• _TASK DETAILS_:
Word for word, repeat the lines of the records from the one containing "4. More parts follow." through the last line, both included.

## BEGIN

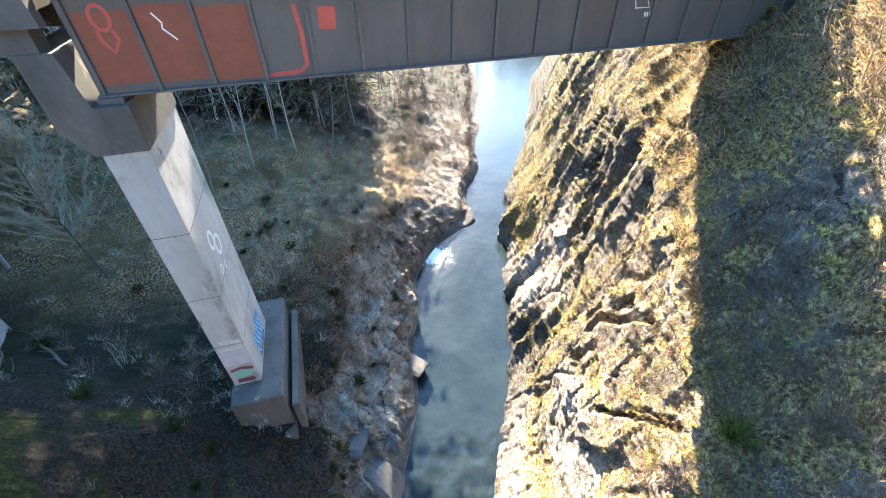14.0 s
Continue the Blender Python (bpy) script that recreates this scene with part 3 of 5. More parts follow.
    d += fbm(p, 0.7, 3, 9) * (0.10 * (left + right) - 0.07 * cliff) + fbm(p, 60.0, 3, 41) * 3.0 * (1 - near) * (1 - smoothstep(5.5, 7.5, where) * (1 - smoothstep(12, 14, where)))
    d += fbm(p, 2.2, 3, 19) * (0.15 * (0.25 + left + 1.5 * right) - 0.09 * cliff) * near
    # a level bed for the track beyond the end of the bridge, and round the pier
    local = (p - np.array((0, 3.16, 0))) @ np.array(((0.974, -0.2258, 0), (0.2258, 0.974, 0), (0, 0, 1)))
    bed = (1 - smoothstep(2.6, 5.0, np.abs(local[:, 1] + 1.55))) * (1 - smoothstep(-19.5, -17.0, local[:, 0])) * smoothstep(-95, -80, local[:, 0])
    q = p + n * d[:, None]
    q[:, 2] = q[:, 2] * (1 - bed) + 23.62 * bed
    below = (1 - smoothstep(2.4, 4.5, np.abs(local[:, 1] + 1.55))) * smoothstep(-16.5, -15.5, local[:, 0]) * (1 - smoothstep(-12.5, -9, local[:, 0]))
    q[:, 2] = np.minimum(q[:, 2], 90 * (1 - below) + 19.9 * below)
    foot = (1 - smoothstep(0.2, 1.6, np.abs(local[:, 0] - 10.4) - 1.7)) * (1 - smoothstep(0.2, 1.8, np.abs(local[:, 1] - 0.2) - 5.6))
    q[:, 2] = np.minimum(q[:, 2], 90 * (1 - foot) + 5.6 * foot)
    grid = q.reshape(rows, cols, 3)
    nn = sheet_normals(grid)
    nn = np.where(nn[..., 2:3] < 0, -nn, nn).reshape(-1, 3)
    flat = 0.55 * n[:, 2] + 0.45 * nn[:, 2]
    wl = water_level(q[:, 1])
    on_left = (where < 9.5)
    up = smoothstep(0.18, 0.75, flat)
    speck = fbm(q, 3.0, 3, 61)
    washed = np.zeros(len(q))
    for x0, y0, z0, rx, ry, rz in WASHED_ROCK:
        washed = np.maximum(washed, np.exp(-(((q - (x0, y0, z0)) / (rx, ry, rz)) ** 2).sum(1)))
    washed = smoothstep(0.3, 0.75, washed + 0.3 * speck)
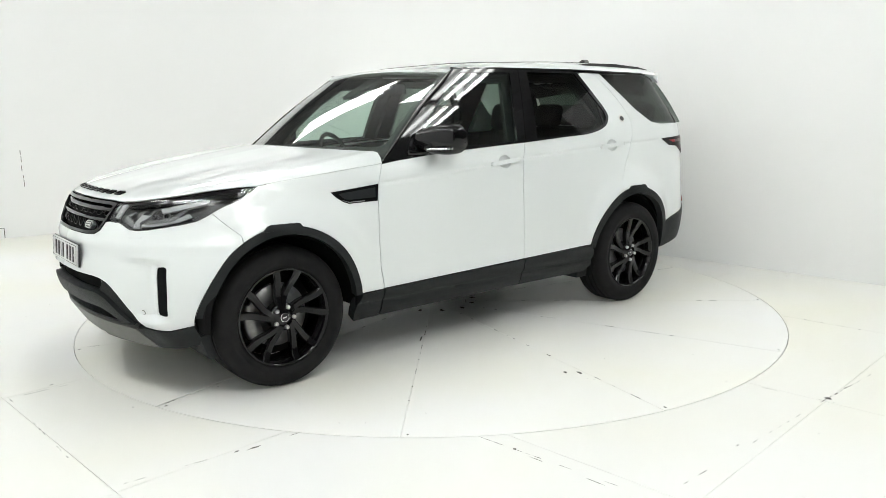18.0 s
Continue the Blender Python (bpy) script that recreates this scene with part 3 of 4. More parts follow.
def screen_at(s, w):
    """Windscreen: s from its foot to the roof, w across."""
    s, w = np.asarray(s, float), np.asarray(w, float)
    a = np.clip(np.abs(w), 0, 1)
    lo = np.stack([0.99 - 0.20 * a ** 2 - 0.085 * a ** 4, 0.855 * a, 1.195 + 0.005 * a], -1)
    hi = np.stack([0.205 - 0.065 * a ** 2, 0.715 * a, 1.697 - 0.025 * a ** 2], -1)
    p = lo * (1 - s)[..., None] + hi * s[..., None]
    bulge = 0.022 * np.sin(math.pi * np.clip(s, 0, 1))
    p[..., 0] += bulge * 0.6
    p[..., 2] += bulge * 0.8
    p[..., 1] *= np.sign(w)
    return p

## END

• _WRITTEN RESPONSE_:
Continue the Blender Python (bpy) script that recreates this scene with part 3 of 4. More parts follow.
def screen_at(s, w):
    """Windscreen: s from its foot to the roof, w across."""
    s, w = np.asarray(s, float), np.asarray(w, float)
    a = np.clip(np.abs(w), 0, 1)
    lo = np.stack([0.99 - 0.20 * a ** 2 - 0.085 * a ** 4, 0.855 * a, 1.195 + 0.005 * a], -1)
    hi = np.stack([0.205 - 0.065 * a ** 2, 0.715 * a, 1.697 - 0.025 * a ** 2], -1)
    p = lo * (1 - s)[..., None] + hi * s[..., None]
    bulge = 0.022 * np.sin(math.pi * np.clip(s, 0, 1))
    p[..., 0] += bulge * 0.6
    p[..., 2] += bulge * 0.8
    p[..., 1] *= np.sign(w)
    return p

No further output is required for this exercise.